» RAW DATA:
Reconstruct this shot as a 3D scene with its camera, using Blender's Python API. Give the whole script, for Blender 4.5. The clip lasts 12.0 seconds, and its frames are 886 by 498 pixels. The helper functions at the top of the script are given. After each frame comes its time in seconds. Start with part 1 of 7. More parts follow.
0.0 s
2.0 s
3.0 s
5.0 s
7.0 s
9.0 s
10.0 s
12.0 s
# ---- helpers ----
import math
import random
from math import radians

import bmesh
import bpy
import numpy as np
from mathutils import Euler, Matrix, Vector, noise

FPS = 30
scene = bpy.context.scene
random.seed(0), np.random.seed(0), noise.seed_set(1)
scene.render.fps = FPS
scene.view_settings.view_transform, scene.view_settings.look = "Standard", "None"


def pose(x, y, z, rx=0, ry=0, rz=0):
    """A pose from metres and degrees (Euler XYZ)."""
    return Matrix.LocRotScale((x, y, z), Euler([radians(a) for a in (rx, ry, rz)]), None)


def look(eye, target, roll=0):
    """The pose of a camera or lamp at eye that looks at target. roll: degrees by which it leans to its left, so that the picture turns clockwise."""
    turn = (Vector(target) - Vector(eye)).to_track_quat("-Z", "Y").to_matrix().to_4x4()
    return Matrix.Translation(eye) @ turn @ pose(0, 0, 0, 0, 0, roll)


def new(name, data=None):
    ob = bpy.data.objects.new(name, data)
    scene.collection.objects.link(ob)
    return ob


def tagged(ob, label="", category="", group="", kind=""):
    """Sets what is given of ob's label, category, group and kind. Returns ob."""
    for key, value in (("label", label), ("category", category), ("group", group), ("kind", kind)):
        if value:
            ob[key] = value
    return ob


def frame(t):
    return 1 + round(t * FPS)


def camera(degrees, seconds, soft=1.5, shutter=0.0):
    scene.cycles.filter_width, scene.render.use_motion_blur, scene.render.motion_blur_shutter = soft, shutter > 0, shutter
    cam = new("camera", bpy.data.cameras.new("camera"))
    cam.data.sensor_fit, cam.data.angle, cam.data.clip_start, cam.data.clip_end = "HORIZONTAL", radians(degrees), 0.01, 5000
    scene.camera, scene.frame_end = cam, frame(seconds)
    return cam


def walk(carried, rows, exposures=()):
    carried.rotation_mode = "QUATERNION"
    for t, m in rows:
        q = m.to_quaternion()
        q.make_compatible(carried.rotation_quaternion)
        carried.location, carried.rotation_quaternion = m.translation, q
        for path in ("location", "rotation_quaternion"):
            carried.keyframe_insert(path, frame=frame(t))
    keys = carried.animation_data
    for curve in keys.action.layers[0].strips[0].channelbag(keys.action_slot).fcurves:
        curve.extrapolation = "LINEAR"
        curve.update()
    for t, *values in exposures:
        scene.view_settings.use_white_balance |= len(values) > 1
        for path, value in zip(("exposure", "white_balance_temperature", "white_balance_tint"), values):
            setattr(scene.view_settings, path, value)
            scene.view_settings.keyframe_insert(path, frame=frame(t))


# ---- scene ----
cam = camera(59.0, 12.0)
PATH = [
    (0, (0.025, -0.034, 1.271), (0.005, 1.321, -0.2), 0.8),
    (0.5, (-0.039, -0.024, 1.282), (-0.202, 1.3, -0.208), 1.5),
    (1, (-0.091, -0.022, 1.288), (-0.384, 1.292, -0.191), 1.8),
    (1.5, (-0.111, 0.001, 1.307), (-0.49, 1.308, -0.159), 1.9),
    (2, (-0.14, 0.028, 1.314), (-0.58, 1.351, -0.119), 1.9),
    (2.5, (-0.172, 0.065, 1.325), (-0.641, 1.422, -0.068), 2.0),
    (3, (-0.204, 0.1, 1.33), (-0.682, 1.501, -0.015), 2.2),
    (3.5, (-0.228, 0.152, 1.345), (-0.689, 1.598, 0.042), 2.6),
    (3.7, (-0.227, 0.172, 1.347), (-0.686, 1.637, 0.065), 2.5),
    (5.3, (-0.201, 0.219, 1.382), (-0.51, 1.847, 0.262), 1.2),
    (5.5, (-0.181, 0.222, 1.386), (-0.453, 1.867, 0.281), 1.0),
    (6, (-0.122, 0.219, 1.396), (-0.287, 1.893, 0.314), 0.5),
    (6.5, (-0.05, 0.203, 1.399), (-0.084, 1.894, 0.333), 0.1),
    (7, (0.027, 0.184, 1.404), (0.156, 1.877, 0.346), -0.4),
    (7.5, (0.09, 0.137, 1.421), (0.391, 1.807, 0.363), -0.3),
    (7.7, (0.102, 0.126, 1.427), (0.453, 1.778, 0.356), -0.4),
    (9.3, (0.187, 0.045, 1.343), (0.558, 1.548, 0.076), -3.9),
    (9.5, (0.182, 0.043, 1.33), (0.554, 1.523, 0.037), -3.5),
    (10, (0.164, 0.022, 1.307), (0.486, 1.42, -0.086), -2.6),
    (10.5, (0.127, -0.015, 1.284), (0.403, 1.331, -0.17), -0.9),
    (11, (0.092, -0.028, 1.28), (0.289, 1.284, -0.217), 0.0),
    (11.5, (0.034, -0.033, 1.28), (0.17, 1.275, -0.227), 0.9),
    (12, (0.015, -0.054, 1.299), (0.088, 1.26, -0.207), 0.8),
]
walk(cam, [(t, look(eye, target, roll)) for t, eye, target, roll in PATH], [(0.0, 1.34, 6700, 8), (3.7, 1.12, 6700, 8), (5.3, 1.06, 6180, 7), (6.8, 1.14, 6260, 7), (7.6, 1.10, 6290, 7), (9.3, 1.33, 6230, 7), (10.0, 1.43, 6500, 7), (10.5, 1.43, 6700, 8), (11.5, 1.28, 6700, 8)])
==
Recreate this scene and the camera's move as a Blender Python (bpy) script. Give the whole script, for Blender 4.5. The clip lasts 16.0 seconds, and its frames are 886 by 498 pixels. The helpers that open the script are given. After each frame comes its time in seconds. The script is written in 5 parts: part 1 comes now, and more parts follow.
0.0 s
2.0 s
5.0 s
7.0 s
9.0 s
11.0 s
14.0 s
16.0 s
--
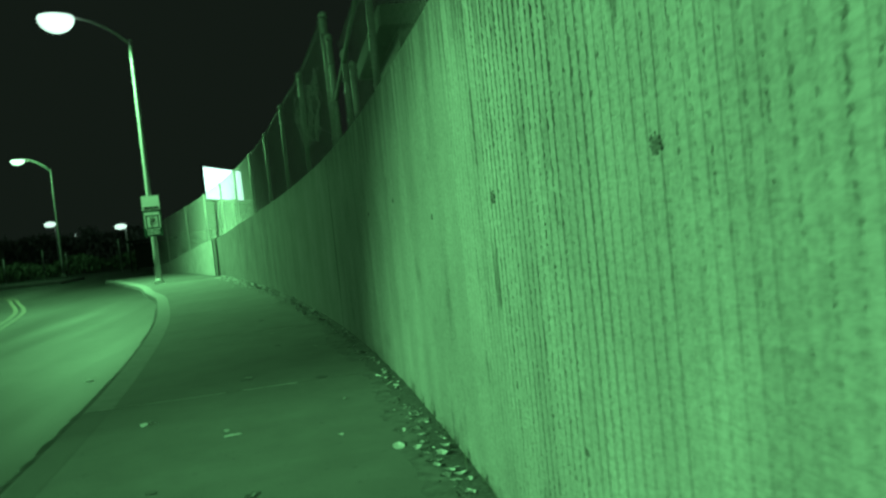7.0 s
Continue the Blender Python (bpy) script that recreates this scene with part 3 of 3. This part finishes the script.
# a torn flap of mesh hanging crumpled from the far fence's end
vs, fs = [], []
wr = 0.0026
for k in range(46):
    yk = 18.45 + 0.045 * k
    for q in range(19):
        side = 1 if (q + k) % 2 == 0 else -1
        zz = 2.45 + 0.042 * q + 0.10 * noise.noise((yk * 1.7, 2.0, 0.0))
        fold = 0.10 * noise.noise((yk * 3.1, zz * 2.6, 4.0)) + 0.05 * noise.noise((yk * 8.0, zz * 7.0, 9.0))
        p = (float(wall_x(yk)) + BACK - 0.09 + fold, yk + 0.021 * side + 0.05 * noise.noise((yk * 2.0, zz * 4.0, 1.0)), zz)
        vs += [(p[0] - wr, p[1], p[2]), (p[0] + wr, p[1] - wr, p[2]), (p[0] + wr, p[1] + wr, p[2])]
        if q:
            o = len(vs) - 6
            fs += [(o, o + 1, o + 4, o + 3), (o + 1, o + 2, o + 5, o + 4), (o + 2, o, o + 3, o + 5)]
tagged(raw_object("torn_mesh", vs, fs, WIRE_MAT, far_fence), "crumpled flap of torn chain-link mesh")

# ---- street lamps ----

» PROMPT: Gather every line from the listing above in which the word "each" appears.

» ANSWER FOR THE TASK:
Reconstruct this shot as a 3D scene with its camera, using Blender's Python API. Give the whole script, for Blender 4.5. The clip lasts 12.0 seconds, and its frames are 886 by 498 pixels. The helper functions at the top of the script are given. After each frame comes its time in seconds. Start with part 1 of 7. More parts follow.
Recreate this scene and the camera's move as a Blender Python (bpy) script. Give the whole script, for Blender 4.5. The clip lasts 16.0 seconds, and its frames are 886 by 498 pixels. The helpers that open the script are given. After each frame comes its time in seconds. The script is written in 5 parts: part 1 comes now, and more parts follow.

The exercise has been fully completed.